**RAW RECORDS**
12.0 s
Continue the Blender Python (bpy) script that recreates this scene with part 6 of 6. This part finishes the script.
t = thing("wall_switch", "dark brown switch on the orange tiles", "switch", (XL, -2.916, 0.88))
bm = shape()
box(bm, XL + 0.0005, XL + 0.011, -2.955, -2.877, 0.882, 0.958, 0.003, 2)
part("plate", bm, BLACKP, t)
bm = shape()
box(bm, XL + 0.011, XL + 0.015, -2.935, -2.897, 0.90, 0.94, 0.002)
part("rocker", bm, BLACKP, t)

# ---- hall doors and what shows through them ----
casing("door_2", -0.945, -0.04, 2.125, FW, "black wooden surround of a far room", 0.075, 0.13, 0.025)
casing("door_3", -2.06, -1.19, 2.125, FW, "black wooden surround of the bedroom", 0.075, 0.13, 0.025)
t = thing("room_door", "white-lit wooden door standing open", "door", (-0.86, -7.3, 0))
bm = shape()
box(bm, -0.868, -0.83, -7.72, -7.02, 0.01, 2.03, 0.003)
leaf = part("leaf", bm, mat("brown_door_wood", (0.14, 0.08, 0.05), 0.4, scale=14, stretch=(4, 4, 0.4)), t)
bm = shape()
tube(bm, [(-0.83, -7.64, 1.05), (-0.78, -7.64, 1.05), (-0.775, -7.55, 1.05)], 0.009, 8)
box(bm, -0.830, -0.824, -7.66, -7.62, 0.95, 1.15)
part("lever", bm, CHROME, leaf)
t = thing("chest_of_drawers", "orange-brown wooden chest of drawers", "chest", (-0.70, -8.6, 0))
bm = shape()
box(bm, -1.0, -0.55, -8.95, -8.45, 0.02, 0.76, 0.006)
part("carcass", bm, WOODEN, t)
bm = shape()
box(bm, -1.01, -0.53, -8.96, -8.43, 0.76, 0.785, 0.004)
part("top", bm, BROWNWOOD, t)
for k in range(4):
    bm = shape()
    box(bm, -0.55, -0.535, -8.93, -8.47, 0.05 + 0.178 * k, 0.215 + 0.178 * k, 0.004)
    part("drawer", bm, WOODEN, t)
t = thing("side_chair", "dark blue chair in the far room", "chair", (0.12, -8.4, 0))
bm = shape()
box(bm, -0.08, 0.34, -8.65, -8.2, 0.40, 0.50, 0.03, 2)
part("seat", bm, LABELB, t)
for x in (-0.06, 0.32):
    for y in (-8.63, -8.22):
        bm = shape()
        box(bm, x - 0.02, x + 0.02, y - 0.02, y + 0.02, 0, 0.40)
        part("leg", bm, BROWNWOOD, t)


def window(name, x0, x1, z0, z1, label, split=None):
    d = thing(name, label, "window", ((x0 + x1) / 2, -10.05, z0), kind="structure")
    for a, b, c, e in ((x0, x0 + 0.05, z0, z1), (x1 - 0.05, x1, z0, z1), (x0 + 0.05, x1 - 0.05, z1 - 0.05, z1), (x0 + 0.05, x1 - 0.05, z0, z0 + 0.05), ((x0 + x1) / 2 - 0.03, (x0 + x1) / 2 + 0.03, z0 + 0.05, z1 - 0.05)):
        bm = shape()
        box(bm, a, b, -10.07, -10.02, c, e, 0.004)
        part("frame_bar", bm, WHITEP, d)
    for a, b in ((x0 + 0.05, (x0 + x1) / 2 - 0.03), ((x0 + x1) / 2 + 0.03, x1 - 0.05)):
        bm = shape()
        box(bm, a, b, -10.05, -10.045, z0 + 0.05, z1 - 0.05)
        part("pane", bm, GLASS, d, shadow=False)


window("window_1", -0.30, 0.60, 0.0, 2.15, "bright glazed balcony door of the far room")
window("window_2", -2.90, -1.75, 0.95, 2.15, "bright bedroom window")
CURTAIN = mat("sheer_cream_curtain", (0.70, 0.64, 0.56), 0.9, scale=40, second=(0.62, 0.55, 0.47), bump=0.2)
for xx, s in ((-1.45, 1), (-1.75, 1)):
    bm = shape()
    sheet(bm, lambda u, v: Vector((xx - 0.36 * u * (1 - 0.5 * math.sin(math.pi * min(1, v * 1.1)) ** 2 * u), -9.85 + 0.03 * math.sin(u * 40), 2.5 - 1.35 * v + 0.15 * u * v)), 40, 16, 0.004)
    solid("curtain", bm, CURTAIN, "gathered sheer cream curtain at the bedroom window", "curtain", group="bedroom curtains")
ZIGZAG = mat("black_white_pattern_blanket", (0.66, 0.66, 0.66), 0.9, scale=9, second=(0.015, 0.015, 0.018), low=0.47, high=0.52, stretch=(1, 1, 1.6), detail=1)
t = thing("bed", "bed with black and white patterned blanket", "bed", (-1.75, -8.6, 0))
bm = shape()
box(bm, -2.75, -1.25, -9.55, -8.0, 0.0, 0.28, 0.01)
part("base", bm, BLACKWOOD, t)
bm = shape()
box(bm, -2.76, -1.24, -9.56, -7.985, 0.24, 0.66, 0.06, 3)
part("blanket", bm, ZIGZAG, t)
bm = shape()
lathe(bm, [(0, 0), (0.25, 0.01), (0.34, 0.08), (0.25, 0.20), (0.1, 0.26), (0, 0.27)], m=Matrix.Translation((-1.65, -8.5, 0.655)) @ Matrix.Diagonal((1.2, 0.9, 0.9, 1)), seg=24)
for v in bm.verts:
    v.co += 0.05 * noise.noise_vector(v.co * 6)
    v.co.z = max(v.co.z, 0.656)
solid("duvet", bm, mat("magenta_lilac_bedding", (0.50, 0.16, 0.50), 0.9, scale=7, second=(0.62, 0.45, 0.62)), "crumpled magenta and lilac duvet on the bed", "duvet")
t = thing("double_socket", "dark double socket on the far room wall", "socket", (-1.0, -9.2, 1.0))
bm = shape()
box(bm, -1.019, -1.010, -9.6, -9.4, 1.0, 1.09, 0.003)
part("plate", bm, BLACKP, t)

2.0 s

**JOB**
List each line in the listing that contains the string "with".

**ANSWER FOR THIS EXERCISE**
Continue the Blender Python (bpy) script that recreates this scene with part 6 of 6. This part finishes the script.
t = thing("bed", "bed with black and white patterned blanket", "bed", (-1.75, -8.6, 0))